It's such an odd request to me. People can obsess over the quality of their books - if a dust jacket is a little bent, or torn, or a page accidentally folded over, discerning customers will go to great lengths to secure another one. I once offered up a copy of a fairly expensive, fairly large art book to a man who rejected it, citing that he wanted to give it as a gift and found this copy too dinged up to be appropriate. I could see no immediate damage; the book had no dust jacket as part of its design, and the inside corners of the hardback cover where bent towards each other slightly. The man had special ordered the rejected book, and post-rejection, then proceeded to call all over town trying to track down another copy.
I'm not telling you this story to suggest he was wrong - just because I didn't see any damage doesn't mean a thing, I'm predominantly trash, I only own 2 bras and last night I drank Sam Adams out of a re-purposed glass sugar dispenser - but only to illustrate that, even in a tight spot, people feel very strongly about the quality of their books, and are unwilling to settle for less, and I can sympathize. Recently, a phenomena in TMZ-style celebrity reporting has occurred, and the interwebs is referring to it as "Imaginary Bruce Willis". Allegedly, Bruce Willis tried to sue Apple after becoming indignant that Apple's copyright laws prohibited him from leaving his music collection to his children when he dies. None of it was true, it turned out, and just some sensationalized hokum, but it was hokum that did prompt James Grimmelmann to publish this article about ownership on Publishers Weekly. In the article, Grimmelmann paraphrases Margaret Jane Radin:
"Radin’s point is that ownership matters. It matter for human reasons, for humane reasons. When your guests browse your bookshelves, that, too, is socializing, along with the cocktails and conversation. Making a mixtape is an intimate act. Having a thing sitting in your home, a heavy inconvenient thing made of dead trees or polymerized petrochemicals, is a kind of exclusion: it ensures that no one can take that piece of art away. But it is also offers a kind of inclusion: to lend a book is to invite a friend to the delights it contains."
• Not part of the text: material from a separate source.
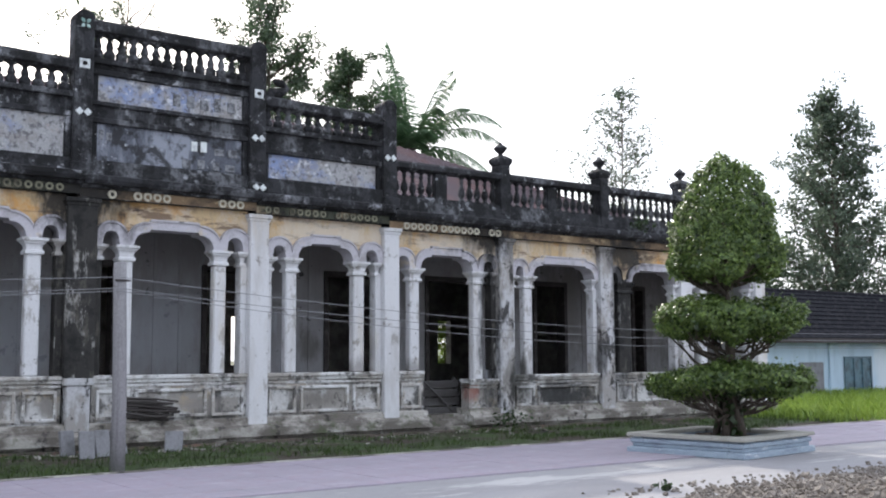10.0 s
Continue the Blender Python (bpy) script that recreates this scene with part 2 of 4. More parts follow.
M_TIMBER = surface("old_dark_timber", (0.06, 0.052, 0.05), [((0.13, 0.12, 0.115), 6, 0.5, 0.7, (0.2, 1, 1), 0.7, 3)], grain=0.4, bump_by=0.6)
M_TRANSOM = surface("brown_transom_timber", (0.2, 0.115, 0.06), [((0.08, 0.05, 0.03), 4, 0.45, 0.62, (0.3, 1, 1), 0.8, 3)], grain=0.3, bump_by=0.4)
M_PLANK = surface("old_brown_plank", (0.15, 0.11, 0.088), [((0.06, 0.048, 0.042), 5, 0.45, 0.62, (0.2, 1, 1), 0.8, 6)], grain=0.35, bump_by=0.5)
M_BOARD = surface("grey_old_board", (0.11, 0.105, 0.105), [((0.05, 0.046, 0.044), 4, 0.45, 0.62, (0.2, 1, 1), 0.8, 3), ((0.2, 0.19, 0.185), 7, 0.6, 0.68, (0.2, 1, 1), 0.6, 8)], grain=0.35, bump_by=0.6)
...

So you can see why, in this vein, some of us might hesitate before accepting a volume battered and dog-eared into our collection (unless that quality will add to the overall aesthetic of the book). If ownership matters, if the books and movies and art I collect and display are an external representation of not only how I want to be interpreted, but simultaneously how I interpret the world, I don't want no scummy paperbacks jammin' up the works of my otherwise diverse and interesting bookshelves. But let me be the judge; when I receive a book that's had the price cut out of its dust jacket, I am immediately overcome by a feeling of having been had, somehow. The book in my hands feels used, but not in a friendly way - it has been defaced against its will, against my will, against our will, for no earthly purpose other than an arcane version of manners. I would rather thumb-bent pages, a broken spine, highlighting and notes in the margins; these are all the markings of progress, of proof of impassioned use.
But a missing square of dust jacket, less than an inch long? The volume and I, together, we mourn.